## CHALLENGE
Give every line back verbatim, dropping all images.

## SUPPLIED DATA

########################################

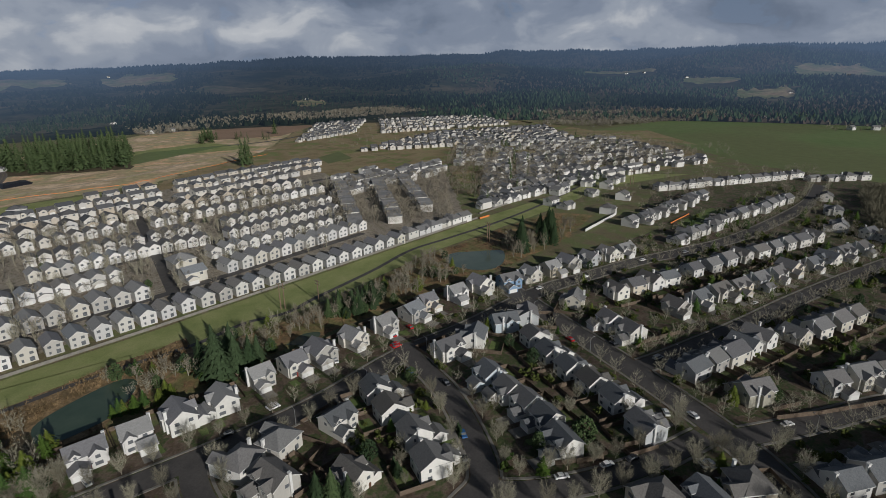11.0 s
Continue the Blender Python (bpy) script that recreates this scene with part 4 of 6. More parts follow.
STREETS = [
    ([(22.4, 181.2), (46.3, 164.8), (76.6, 150.3), (114.0, 130.5), (146.9, 116.7), (189.2, 105.6), (227.2, 87.7), (281.2, 67.8), (314.1, 47.0), (351.5, 21.8), (384.8, -6.2), (438.7, -44.6), (557.2, -99.8), (650.8, -124.5)], 4.8),
    ([(102.2, 136.6), (93.2, 124.9), (83.9, 106.7), (58.0, 50.0)], 4.0),
    ([(198.0, 110.5), (184.5, 93.5), (169.6, 75.1), (147.9, 56.4), (130.9, 46.1), (117.7, 47.8)], 4.3),
    ([(277.4, 82.4), (258.4, 61.4), (224.3, 22.4), (184.0, -20.3), (159.4, -38.4), (134.5, -48.4), (120.4, -52.1), (104.0, -82.0)], 5.4),
    ([(178.2, -15.5), (157.2, 0.5), (141.2, 17.1), (130.9, 32.7), (126.8, 44.8)], 4.0),
    ([(215.7, 10.8), (228.9, -0.3), (272.1, -30.5), (329.9, -67.8), (402.8, -120.4), (422.7, -141.2)], 4.2),
    ([(180.1, -24.0), (195.7, -44.3), (227.3, -81.5), (257.8, -122.1), (303.5, -179.2), (319.6, -205.7)], 4.2),
    ([(-77.8, 132.5), (-67.9, 148.7), (-69.7, 164.7), (-84.8, 181.5), (-104.5, 187.8), (-132.4, 183.6), (-159.8, 177.8), (-240.0, 150.0)], 4.2),
    ([(160.2, -250.9), (193.3, -269.0), (259.1, -325.7), (316.3, -363.7)], 4.5),
    ([(43.5, 318.0), (52.4, 344.3), (51.5, 366.0), (-26.4, 380.5), (-113.4, 412.5)], 3.6),
    ([(-93.3, 324.4), (-94.2, 393.9), (-88.8, 432.7)], 3.6),
    ([(122.7, 372.6), (241.2, 331.0), (394.3, 273.5)], 3.4),
    ([(111.1, 296.8), (195.0, 264.7), (344.9, 221.0)], 3.2),
    ([(211.4, 484.1), (342.4, 430.2), (505.7, 381.4), (554.7, 360.1)], 4.0),
    ([(206.3, 263.3), (319.8, 434.7)], 3.6),
    ([(-33.2, 631.2), (16.5, 719.1), (115.2, 878.0), (337.5, 984.1)], 4.0),
    ([(648.7, 750.3), (833.9, 672.9), (1241.4, 758.7), (1362.0, 805.1)], 4.0),
]
LINES = [(smooth(pts), hw) for pts, hw in STREETS] + [(road_line, 8.5)]


def on_street(p, skip=-1, extra=0.8):
    for i, (ln, hw) in enumerate(LINES):
        if i != skip:
            for q in ln:
                if (q - p).length < hw + extra:
                    return True
    return False


LINES = [([a.lerp(b, k / 3) for a, b in zip(ln, ln[1:]) for k in range(3)] + [ln[-1]], hw) for ln, hw in LINES]
for i, (pts, hw) in enumerate(STREETS):
    ln = LINES[i][0]
    ribbon("road", pts, hw, 0.05 + 0.001 * i, "asphalt", "dark asphalt residential street", "road")
    if i in (8, 9, 10, 11, 12, 14, 15, 16):
        continue
    for sgn in (-1, 1):
        run = []
        for j in range(len(ln)):
            d = (ln[min(j + 1, len(ln) - 1)] - ln[max(j - 1, 0)]).normalized()
            q = ln[j] + Vector((d.y, -d.x)) * sgn * (hw + 1.0)
            ok = not on_street(q, i)
            if ok:
                run.append(q)
            if (not ok or j == len(ln) - 1) and run:
                if len(run) > 4:
                    bm = bmesh.new()
                    ribbon_mesh(bm, run, 0.5, -0.1, 0.17)
                    tagged(new("pavement", mesh_of("pavement", bm, "concrete")), "pale concrete sidewalk beside the street", "pavement", kind="structure")
                run = []
for k, pts in enumerate(([(262.1, 609.1), (235.6, 689.1), (191.3, 724.5), (119.6, 708.2), (62.1, 698.7)], [(310.0, 655.2), (374.5, 635.7), (468.3, 618.4), (622.6, 639.7), (702.0, 602.4)], [(321.8, 781.0), (259.2, 810.4), (210.4, 794.7)])):
    ribbon("track", pts, 3.0, 0.09 + 0.002 * k, "dirt", "pale dirt track across the building site", "track")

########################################

## RESPONSE BELOW
11.0 s
Continue the Blender Python (bpy) script that recreates this scene with part 4 of 6. More parts follow.
STREETS = [
    ([(22.4, 181.2), (46.3, 164.8), (76.6, 150.3), (114.0, 130.5), (146.9, 116.7), (189.2, 105.6), (227.2, 87.7), (281.2, 67.8), (314.1, 47.0), (351.5, 21.8), (384.8, -6.2), (438.7, -44.6), (557.2, -99.8), (650.8, -124.5)], 4.8),
    ([(102.2, 136.6), (93.2, 124.9), (83.9, 106.7), (58.0, 50.0)], 4.0),
    ([(198.0, 110.5), (184.5, 93.5), (169.6, 75.1), (147.9, 56.4), (130.9, 46.1), (117.7, 47.8)], 4.3),
    ([(277.4, 82.4), (258.4, 61.4), (224.3, 22.4), (184.0, -20.3), (159.4, -38.4), (134.5, -48.4), (120.4, -52.1), (104.0, -82.0)], 5.4),
    ([(178.2, -15.5), (157.2, 0.5), (141.2, 17.1), (130.9, 32.7), (126.8, 44.8)], 4.0),
    ([(215.7, 10.8), (228.9, -0.3), (272.1, -30.5), (329.9, -67.8), (402.8, -120.4), (422.7, -141.2)], 4.2),
    ([(180.1, -24.0), (195.7, -44.3), (227.3, -81.5), (257.8, -122.1), (303.5, -179.2), (319.6, -205.7)], 4.2),
    ([(-77.8, 132.5), (-67.9, 148.7), (-69.7, 164.7), (-84.8, 181.5), (-104.5, 187.8), (-132.4, 183.6), (-159.8, 177.8), (-240.0, 150.0)], 4.2),
    ([(160.2, -250.9), (193.3, -269.0), (259.1, -325.7), (316.3, -363.7)], 4.5),
    ([(43.5, 318.0), (52.4, 344.3), (51.5, 366.0), (-26.4, 380.5), (-113.4, 412.5)], 3.6),
    ([(-93.3, 324.4), (-94.2, 393.9), (-88.8, 432.7)], 3.6),
    ([(122.7, 372.6), (241.2, 331.0), (394.3, 273.5)], 3.4),
    ([(111.1, 296.8), (195.0, 264.7), (344.9, 221.0)], 3.2),
    ([(211.4, 484.1), (342.4, 430.2), (505.7, 381.4), (554.7, 360.1)], 4.0),
    ([(206.3, 263.3), (319.8, 434.7)], 3.6),
    ([(-33.2, 631.2), (16.5, 719.1), (115.2, 878.0), (337.5, 984.1)], 4.0),
    ([(648.7, 750.3), (833.9, 672.9), (1241.4, 758.7), (1362.0, 805.1)], 4.0),
]
LINES = [(smooth(pts), hw) for pts, hw in STREETS] + [(road_line, 8.5)]


def on_street(p, skip=-1, extra=0.8):
    for i, (ln, hw) in enumerate(LINES):
        if i != skip:
            for q in ln:
                if (q - p).length < hw + extra:
                    return True
    return False


LINES = [([a.lerp(b, k / 3) for a, b in zip(ln, ln[1:]) for k in range(3)] + [ln[-1]], hw) for ln, hw in LINES]
for i, (pts, hw) in enumerate(STREETS):
    ln = LINES[i][0]
    ribbon("road", pts, hw, 0.05 + 0.001 * i, "asphalt", "dark asphalt residential street", "road")
    if i in (8, 9, 10, 11, 12, 14, 15, 16):
        continue
    for sgn in (-1, 1):
        run = []
        for j in range(len(ln)):
            d = (ln[min(j + 1, len(ln) - 1)] - ln[max(j - 1, 0)]).normalized()
            q = ln[j] + Vector((d.y, -d.x)) * sgn * (hw + 1.0)
            ok = not on_street(q, i)
            if ok:
                run.append(q)
            if (not ok or j == len(ln) - 1) and run:
                if len(run) > 4:
                    bm = bmesh.new()
                    ribbon_mesh(bm, run, 0.5, -0.1, 0.17)
                    tagged(new("pavement", mesh_of("pavement", bm, "concrete")), "pale concrete sidewalk beside the street", "pavement", kind="structure")
                run = []
for k, pts in enumerate(([(262.1, 609.1), (235.6, 689.1), (191.3, 724.5), (119.6, 708.2), (62.1, 698.7)], [(310.0, 655.2), (374.5, 635.7), (468.3, 618.4), (622.6, 639.7), (702.0, 602.4)], [(321.8, 781.0), (259.2, 810.4), (210.4, 794.7)])):
    ribbon("track", pts, 3.0, 0.09 + 0.002 * k, "dirt", "pale dirt track across the building site", "track")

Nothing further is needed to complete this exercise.